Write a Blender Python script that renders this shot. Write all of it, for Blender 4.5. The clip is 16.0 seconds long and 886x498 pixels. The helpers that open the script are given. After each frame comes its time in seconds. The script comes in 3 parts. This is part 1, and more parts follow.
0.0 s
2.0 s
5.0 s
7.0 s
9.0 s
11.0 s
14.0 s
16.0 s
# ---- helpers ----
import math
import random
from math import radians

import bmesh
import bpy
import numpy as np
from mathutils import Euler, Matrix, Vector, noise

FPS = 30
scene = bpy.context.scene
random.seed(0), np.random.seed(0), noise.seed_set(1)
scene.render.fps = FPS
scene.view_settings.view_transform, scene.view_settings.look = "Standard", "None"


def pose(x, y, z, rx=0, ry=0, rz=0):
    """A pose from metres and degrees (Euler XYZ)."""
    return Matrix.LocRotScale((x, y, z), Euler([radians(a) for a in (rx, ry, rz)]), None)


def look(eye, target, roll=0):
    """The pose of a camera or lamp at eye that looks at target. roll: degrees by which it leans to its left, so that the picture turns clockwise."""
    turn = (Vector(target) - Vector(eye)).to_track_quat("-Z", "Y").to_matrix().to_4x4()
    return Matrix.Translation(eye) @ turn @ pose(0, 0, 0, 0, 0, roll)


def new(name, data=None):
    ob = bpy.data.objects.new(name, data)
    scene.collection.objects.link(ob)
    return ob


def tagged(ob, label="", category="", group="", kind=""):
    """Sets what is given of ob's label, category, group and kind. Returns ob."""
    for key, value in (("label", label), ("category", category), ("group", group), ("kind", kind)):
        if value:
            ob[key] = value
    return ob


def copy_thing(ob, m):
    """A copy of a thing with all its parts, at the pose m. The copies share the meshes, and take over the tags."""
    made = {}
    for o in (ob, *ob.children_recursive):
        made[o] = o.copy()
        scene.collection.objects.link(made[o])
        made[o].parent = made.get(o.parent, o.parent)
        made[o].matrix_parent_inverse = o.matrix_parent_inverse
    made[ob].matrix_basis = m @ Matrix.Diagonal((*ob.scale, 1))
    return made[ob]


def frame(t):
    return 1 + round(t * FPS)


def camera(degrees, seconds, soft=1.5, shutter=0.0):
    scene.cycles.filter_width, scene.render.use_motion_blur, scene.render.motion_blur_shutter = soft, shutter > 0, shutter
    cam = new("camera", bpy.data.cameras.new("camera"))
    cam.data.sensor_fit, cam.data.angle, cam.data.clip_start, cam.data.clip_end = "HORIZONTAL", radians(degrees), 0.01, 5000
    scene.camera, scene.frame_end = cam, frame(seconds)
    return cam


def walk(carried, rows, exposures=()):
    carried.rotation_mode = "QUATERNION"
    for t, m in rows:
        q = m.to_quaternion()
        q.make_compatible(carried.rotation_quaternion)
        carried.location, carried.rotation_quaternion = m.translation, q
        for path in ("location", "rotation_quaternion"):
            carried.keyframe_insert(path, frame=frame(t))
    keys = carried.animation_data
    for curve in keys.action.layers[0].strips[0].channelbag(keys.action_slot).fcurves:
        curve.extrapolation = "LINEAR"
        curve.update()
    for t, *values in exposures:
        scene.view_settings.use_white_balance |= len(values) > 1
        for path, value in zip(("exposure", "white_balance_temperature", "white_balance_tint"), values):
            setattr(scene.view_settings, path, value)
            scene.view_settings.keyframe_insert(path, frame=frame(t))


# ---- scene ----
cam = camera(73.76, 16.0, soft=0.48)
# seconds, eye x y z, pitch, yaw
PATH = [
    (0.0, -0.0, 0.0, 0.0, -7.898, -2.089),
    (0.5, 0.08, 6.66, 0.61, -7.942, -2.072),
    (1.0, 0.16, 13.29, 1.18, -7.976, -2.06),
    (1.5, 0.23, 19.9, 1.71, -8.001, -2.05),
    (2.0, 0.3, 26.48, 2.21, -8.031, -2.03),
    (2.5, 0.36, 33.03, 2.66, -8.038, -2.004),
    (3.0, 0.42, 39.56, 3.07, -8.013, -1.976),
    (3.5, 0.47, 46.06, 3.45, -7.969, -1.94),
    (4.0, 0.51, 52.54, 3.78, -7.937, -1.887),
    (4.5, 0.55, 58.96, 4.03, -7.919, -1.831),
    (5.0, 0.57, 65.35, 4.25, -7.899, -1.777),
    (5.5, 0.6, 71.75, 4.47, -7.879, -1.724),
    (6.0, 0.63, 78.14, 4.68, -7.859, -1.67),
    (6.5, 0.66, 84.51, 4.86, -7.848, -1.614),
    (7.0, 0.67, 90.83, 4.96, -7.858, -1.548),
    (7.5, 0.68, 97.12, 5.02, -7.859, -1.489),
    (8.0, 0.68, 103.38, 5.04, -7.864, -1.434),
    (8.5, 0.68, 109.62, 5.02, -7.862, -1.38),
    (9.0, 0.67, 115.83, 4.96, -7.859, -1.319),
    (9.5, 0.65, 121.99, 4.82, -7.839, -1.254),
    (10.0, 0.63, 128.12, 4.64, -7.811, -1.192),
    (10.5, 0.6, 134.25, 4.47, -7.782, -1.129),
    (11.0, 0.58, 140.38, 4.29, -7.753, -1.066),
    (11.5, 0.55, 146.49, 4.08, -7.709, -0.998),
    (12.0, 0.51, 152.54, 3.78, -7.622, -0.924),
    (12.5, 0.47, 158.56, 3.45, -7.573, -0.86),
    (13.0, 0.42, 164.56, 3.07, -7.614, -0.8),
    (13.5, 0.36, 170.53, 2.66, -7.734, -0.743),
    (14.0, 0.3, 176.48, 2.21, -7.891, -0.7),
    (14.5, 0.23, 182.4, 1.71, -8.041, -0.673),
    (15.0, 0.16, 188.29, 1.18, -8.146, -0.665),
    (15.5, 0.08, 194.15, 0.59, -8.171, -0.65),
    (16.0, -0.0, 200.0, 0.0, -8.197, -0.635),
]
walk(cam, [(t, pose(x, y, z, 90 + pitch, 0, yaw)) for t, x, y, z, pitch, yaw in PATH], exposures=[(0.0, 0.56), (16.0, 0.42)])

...

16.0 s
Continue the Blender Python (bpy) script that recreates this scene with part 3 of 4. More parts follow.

---

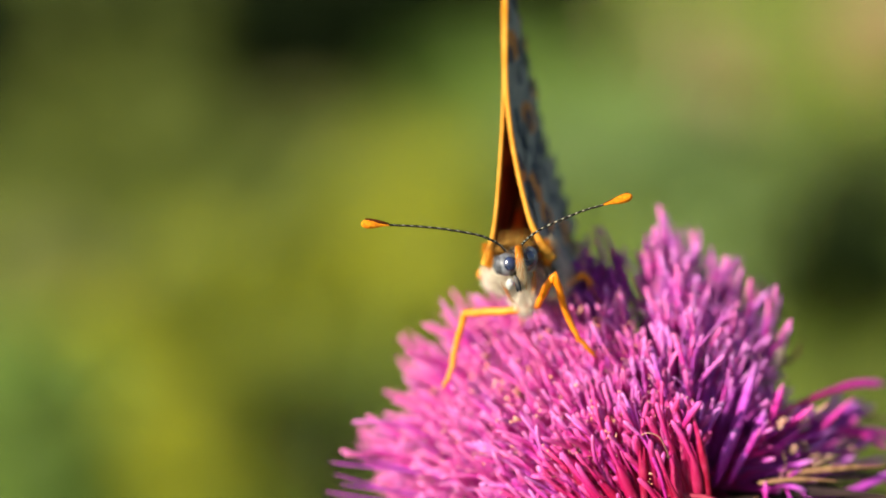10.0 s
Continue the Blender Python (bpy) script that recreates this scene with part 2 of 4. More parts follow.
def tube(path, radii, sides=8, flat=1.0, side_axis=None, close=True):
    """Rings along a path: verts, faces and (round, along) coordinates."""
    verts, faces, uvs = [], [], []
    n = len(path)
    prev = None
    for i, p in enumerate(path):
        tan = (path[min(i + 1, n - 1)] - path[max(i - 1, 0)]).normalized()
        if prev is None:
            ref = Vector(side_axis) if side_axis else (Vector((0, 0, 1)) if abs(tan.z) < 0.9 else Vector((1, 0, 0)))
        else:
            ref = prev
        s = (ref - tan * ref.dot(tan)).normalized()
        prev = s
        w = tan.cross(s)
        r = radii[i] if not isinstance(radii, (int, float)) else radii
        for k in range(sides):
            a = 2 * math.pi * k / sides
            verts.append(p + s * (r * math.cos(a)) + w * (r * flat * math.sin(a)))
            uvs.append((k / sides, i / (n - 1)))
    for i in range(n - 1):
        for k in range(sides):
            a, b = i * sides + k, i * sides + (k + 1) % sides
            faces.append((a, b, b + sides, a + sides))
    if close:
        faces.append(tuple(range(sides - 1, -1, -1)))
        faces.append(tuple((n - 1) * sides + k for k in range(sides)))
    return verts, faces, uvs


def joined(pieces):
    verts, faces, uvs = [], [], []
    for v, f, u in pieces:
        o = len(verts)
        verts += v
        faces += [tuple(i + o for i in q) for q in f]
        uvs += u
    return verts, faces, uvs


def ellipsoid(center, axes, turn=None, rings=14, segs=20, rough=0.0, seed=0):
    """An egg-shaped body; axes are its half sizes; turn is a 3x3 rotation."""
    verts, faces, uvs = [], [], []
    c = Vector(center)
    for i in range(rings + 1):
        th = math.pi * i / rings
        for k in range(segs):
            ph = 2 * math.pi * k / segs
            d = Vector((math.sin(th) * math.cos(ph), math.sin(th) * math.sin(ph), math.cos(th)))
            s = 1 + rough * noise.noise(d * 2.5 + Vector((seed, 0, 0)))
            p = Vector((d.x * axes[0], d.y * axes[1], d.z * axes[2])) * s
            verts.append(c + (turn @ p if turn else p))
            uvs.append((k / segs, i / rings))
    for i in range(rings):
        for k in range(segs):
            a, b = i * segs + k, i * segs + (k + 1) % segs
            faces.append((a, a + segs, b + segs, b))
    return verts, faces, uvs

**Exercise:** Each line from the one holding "for t, *values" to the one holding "scene.view_settings.keyframe_insert(path, frame=frame(t))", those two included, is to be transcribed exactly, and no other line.

**Exercise output:**
    for t, *values in exposures:
        scene.view_settings.use_white_balance |= len(values) > 1
        for path, value in zip(("exposure", "white_balance_temperature", "white_balance_tint"), values):
            setattr(scene.view_settings, path, value)
            scene.view_settings.keyframe_insert(path, frame=frame(t))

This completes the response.